Task to carry out: Write every line out verbatim and omit the pictures.

Information supplied:
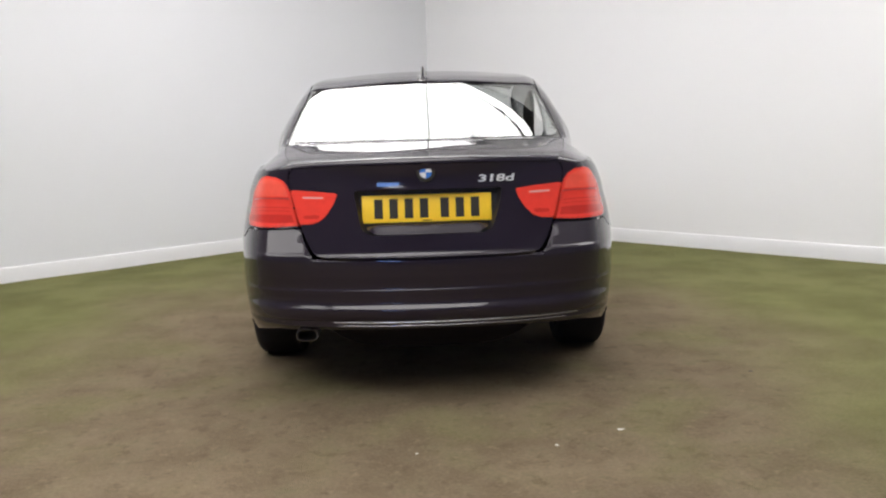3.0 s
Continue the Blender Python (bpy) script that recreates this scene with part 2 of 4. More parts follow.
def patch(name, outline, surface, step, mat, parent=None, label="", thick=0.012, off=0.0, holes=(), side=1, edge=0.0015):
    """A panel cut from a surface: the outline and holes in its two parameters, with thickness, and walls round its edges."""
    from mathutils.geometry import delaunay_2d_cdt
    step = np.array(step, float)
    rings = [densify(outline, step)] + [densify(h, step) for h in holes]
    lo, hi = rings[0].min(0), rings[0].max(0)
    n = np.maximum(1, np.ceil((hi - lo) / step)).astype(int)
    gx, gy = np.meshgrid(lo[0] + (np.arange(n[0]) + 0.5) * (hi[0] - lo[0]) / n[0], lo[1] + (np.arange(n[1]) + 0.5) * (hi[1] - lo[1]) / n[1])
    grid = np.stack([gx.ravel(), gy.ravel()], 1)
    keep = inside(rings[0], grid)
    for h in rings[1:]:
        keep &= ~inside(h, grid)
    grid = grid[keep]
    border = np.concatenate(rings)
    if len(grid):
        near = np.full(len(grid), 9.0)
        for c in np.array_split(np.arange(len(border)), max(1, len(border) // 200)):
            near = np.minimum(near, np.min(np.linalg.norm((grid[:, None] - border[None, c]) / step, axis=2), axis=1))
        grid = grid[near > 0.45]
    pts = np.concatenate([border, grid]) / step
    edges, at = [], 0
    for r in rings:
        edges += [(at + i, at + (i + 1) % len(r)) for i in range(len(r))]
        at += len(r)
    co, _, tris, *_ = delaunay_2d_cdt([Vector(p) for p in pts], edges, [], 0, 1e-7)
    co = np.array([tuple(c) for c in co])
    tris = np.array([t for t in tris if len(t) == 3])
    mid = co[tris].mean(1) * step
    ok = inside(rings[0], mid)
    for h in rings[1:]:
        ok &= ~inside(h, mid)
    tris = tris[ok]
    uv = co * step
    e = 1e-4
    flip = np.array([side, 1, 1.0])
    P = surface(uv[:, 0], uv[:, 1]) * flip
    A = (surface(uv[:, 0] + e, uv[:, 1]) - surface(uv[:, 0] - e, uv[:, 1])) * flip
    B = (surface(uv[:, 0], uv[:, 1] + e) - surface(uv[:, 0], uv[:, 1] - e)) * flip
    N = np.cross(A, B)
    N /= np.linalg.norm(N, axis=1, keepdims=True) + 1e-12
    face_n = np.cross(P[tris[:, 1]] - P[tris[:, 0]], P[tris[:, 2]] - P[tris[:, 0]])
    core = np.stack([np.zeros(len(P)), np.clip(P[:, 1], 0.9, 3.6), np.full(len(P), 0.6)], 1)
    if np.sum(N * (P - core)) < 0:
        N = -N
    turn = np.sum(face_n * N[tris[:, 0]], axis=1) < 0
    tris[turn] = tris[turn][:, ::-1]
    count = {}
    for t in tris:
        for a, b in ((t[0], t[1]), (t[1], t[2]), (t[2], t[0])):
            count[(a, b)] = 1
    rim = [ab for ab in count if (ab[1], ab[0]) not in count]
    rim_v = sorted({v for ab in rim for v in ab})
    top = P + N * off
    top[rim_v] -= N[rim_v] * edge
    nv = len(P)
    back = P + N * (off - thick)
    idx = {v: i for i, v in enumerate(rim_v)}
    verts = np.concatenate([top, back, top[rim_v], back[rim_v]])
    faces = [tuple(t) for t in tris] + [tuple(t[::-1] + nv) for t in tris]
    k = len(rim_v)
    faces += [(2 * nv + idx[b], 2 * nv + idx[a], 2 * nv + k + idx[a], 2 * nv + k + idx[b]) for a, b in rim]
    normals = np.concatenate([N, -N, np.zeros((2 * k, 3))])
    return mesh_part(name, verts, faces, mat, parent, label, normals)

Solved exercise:
3.0 s
Continue the Blender Python (bpy) script that recreates this scene with part 2 of 4. More parts follow.
def patch(name, outline, surface, step, mat, parent=None, label="", thick=0.012, off=0.0, holes=(), side=1, edge=0.0015):
    """A panel cut from a surface: the outline and holes in its two parameters, with thickness, and walls round its edges."""
    from mathutils.geometry import delaunay_2d_cdt
    step = np.array(step, float)
    rings = [densify(outline, step)] + [densify(h, step) for h in holes]
    lo, hi = rings[0].min(0), rings[0].max(0)
    n = np.maximum(1, np.ceil((hi - lo) / step)).astype(int)
    gx, gy = np.meshgrid(lo[0] + (np.arange(n[0]) + 0.5) * (hi[0] - lo[0]) / n[0], lo[1] + (np.arange(n[1]) + 0.5) * (hi[1] - lo[1]) / n[1])
    grid = np.stack([gx.ravel(), gy.ravel()], 1)
    keep = inside(rings[0], grid)
    for h in rings[1:]:
        keep &= ~inside(h, grid)
    grid = grid[keep]
    border = np.concatenate(rings)
    if len(grid):
        near = np.full(len(grid), 9.0)
        for c in np.array_split(np.arange(len(border)), max(1, len(border) // 200)):
            near = np.minimum(near, np.min(np.linalg.norm((grid[:, None] - border[None, c]) / step, axis=2), axis=1))
        grid = grid[near > 0.45]
    pts = np.concatenate([border, grid]) / step
    edges, at = [], 0
    for r in rings:
        edges += [(at + i, at + (i + 1) % len(r)) for i in range(len(r))]
        at += len(r)
    co, _, tris, *_ = delaunay_2d_cdt([Vector(p) for p in pts], edges, [], 0, 1e-7)
    co = np.array([tuple(c) for c in co])
    tris = np.array([t for t in tris if len(t) == 3])
    mid = co[tris].mean(1) * step
    ok = inside(rings[0], mid)
    for h in rings[1:]:
        ok &= ~inside(h, mid)
    tris = tris[ok]
    uv = co * step
    e = 1e-4
    flip = np.array([side, 1, 1.0])
    P = surface(uv[:, 0], uv[:, 1]) * flip
    A = (surface(uv[:, 0] + e, uv[:, 1]) - surface(uv[:, 0] - e, uv[:, 1])) * flip
    B = (surface(uv[:, 0], uv[:, 1] + e) - surface(uv[:, 0], uv[:, 1] - e)) * flip
    N = np.cross(A, B)
    N /= np.linalg.norm(N, axis=1, keepdims=True) + 1e-12
    face_n = np.cross(P[tris[:, 1]] - P[tris[:, 0]], P[tris[:, 2]] - P[tris[:, 0]])
    core = np.stack([np.zeros(len(P)), np.clip(P[:, 1], 0.9, 3.6), np.full(len(P), 0.6)], 1)
    if np.sum(N * (P - core)) < 0:
        N = -N
    turn = np.sum(face_n * N[tris[:, 0]], axis=1) < 0
    tris[turn] = tris[turn][:, ::-1]
    count = {}
    for t in tris:
        for a, b in ((t[0], t[1]), (t[1], t[2]), (t[2], t[0])):
            count[(a, b)] = 1
    rim = [ab for ab in count if (ab[1], ab[0]) not in count]
    rim_v = sorted({v for ab in rim for v in ab})
    top = P + N * off
    top[rim_v] -= N[rim_v] * edge
    nv = len(P)
    back = P + N * (off - thick)
    idx = {v: i for i, v in enumerate(rim_v)}
    verts = np.concatenate([top, back, top[rim_v], back[rim_v]])
    faces = [tuple(t) for t in tris] + [tuple(t[::-1] + nv) for t in tris]
    k = len(rim_v)
    faces += [(2 * nv + idx[b], 2 * nv + idx[a], 2 * nv + k + idx[a], 2 * nv + k + idx[b]) for a, b in rim]
    normals = np.concatenate([N, -N, np.zeros((2 * k, 3))])
    return mesh_part(name, verts, faces, mat, parent, label, normals)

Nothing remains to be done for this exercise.